If the two sides fail to reach an agreement once the fact-finding report is out, the district’s first-ever strike would be at hand — something that both sides recognize will have lasting impacts on the district. 

“Although we really do not want to strike, if our teachers vote to do so, it will be because the long-term goal is to benefit the district in the long run and to benefit our students,” Kandel said. 

Hogeboom said the impact of such a work stoppage would be damaging for both sides.

“A strike isn’t going to change anything. It’s just going to create havoc in the district,” Hogeboom said. “It’s going to ruin relationships for years, and from my perspective, nothing is going to change.”

Assistant Superintendent of Human Resources Chuck Fiorentino said it is unclear how a strike will impact the district financially, though early projections have indicated that the district could actually save money. 

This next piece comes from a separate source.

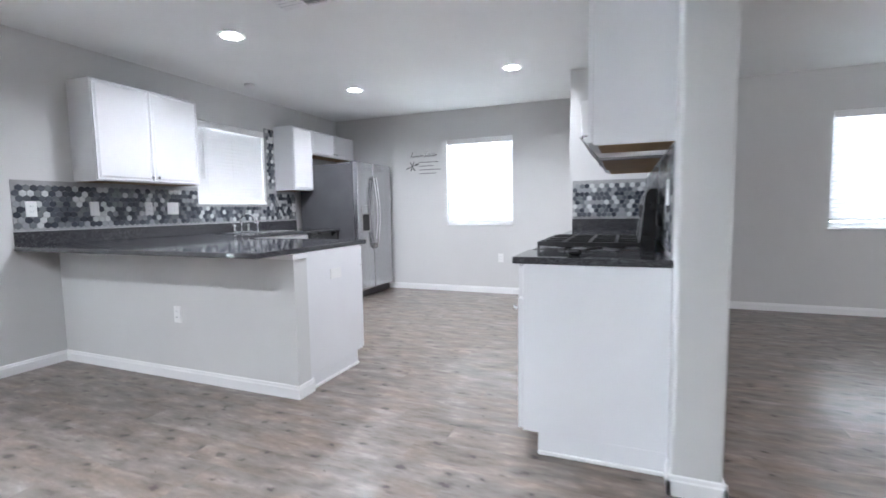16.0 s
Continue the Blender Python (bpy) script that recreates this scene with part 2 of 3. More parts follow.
def tile_material(name, per_island):
    m, n, l, b = nodes_of(name)
    rnd = n.new("ShaderNodeNewGeometry").outputs["Random Per Island"] if per_island else n.new("ShaderNodeObjectInfo").outputs["Random"]
    r = ramp(n, [(0.0, (0.045, 0.052, 0.066)), (0.26, (0.095, 0.105, 0.12)), (0.52, (0.165, 0.175, 0.185)), (0.70, (0.29, 0.30, 0.31)), (0.84, (0.56, 0.57, 0.57))], True)
    l.new(rnd, r.inputs[0])
    t = n.new("ShaderNodeTexNoise")
    t.inputs["Scale"].default_value = 60
    fine = ramp(n, [(0.3, (0.85, 0.85, 0.85)), (0.7, (1.1, 1.1, 1.1))])
    l.new(t.outputs[0], fine.inputs[0])
    x = n.new("ShaderNodeMix")
    x.data_type, x.blend_type = "RGBA", "MULTIPLY"
    x.inputs[0].default_value = 1
    l.new(r.outputs[0], x.inputs[6])
    l.new(fine.outputs[0], x.inputs[7])
    l.new(x.outputs[2], b.inputs["Base Color"])
    b.inputs["Roughness"].default_value = 0.22
    return m


TILE, TILES = tile_material("mosaic_tile", False), tile_material("mosaic_tiles_far", True)


# ---- mesh helpers ----
def box(bm, x0, y0, z0, x1, y1, z1, bevel=0.0):
    vs = [bm.verts.new(p) for p in ((x0, y0, z0), (x1, y0, z0), (x1, y1, z0), (x0, y1, z0), (x0, y0, z1), (x1, y0, z1), (x1, y1, z1), (x0, y1, z1))]
    fs = [bm.faces.new([vs[i] for i in q]) for q in ((3, 2, 1, 0), (4, 5, 6, 7), (0, 1, 5, 4), (1, 2, 6, 5), (2, 3, 7, 6), (3, 0, 4, 7))]
    if bevel:
        es = list({e for f in fs for e in f.edges})
        bmesh.ops.bevel(bm, geom=es, offset=bevel, segments=2, profile=0.5, affect="EDGES")
    return fs


def boxed(*boxes, bevel=0.0):
    bm = bmesh.new()
    for q in boxes:
        box(bm, *q, bevel=bevel)
    return bm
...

Fiorentino said even taking into account the higher wages the district would pay for substitutes during a strike — $300 a day, about triple the standard daily pay — the district could save money because it would not be paying teachers or providing them benefits while work is stopped. That will depend on how many substitute teachers the district hires, though, Fiorentino said.

Fact finding

The district and teachers union went into fact-finding on Feb. 27. Fact-finding is the process in which a third party is brought in during mediation to consider both sides and compile all of the facts of negotiations. The fact-finder then issues a non-binding report with his or her conclusions on how much the district can afford to pay. The fact-finding report for Lucia Mar is expected to be emailed to both the district and the union negotiating team around Wednesday. Both are required to keep it private for 10 days, before releasing the report to the public. They have the option of meeting to reach an agreement prior to the report being made public, but if no agreement happens, the district and union must meet one more time for a final negotiation attempt. If that attempt is unsuccessful, and the teachers authorized a strike, the union could then go ahead with planning a work stoppage.